The hot trail goes cold |

The hot trail goes cold

Doug Crowl

— Last week, Colorado Division of Wildlife public relations specialist Todd Malmsbury was scrolling through e-mail updates from DOW officers all around the state on how the big game hunting season is going and a theme was repeating in the information.

“It’s slow,” Malmsbury said. “Very slow.”

In fact, when the final open elk season ends and private-land hunting tails off, the 2001 elk-hunting season could be the worst on record. If that happens, it will come one year after hunters in the fall of 2000 raked in the most elk kills ever recorded, 60,000. (The worst was in 1975 when 22,600 elk were killed.)

“This may be the slowest big game season I have ever seen,” DOW officer Jim Haskins said.

Haskins patrols the California Park area, north of Hayden in the Routt National Forest. He said hunters with deer tags are doing OK in his units, especially with the quality animals they are finding. Also, public land near Maybell is doing all right for elk harvest, and the people working hard tracking the animals, getting off the trails and roads and going to higher elevations, are having some luck, Haskins said.

But overall, things are considerably down.

There are possibly two reasons for the low number of harvests. No. 1 is the weather. The lack of snow is making it difficult for hunters to find animals. Malmsbury said the warm weather in the fall is good for mountain bikers, but not for hunters.

Snow helps hunters track and stalk animals. It also pushes elk down from higher elevation to find forage.

Haskins noted that most of the elk in California Park were pushed to private land where hunters on public land can’t kill the animals. He said in other areas of the forest, reports indicate that the animals have gone to higher elevations where it is cooler.

A second reason for the decreased kills is a decreased number of hunters. Since out-of-state hunting licenses more than doubled this year, 25-percent fewer hunters were in the field compared to last year, Malmsbury said. DOW increased the tag prices in hopes to increase its revenues. About 40 to 50 percent of its revenue comes from hunting and fishing licenses. Though the number of people buying licenses was down, the DOW will not lose money on the deal because of the increased fee, Malmsbury said.

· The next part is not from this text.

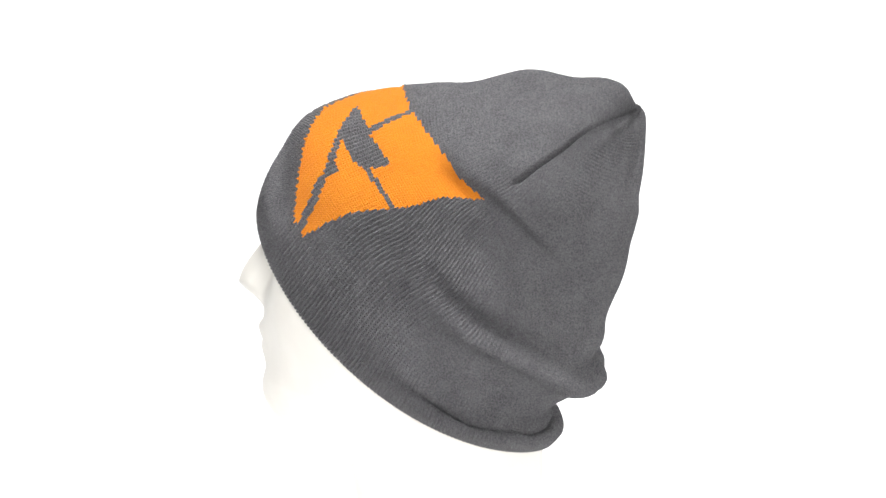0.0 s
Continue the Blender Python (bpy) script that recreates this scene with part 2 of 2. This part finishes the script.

Bill Hammil, owner of Steamboat Meat and Seafood Company where many hunters in Routt County bring their carcasses said his business dropped off in the third season, which started Nov. 3 and ran through Nov. 9.

“We’re probably 50 percent down,” he said.

The first two seasons Oct. 13 to Oct. 17 and Oct. 20 to Oct. 26 proved to be OK, Hammil said. Additional help was hired to process the animals during those times, but now the extra employees have no work to do, he added.

Other businesses in county reported a drop in the number of hunters in their stores and in business. Lorraine Johnson, at Rainbow Sporting Goods in Hayden, estimated a 60-percent drop in hunters in the store, compared to last year.

Malmsbury said the low hunt and low hunter numbers could cause some changes next year.

“One thing it means, practically, is that we will have a lot of elk next year,” Malmsbury said.

The most recent count is 260,000 in the state, which is most in one state of province in the world. In some areas, the herds are over objectives.

Next year, after cows give birth to calves, the number of elk will probably increase. That means the DOW may have to issue more cow (female) tags, which is the most effective way of reducing herd sizes. Wildlife officials also are considering lowering the price of cow tags next year or allowing hunters to carry a cow and bull tag.

However, over-counter cow tags, which local businesses support because it brings hunters in their stores, have not been considered, Malmsbury said. He explained that the draw tag system, which is in effect now with cow tags, allows the DOW to control the number of tags used on particular units. Some units don’t need an exurbanite number of hunters trying to kill cows because the population is OK.

“The bottom line is a hunt like that (cow hunt) needs to be carefully controlled,” Malmsbury said.

The last open hunting season for elk started Saturday and ends Wednesday. Haskins said if it snows, there is a chance that the 2001 season can be salvaged.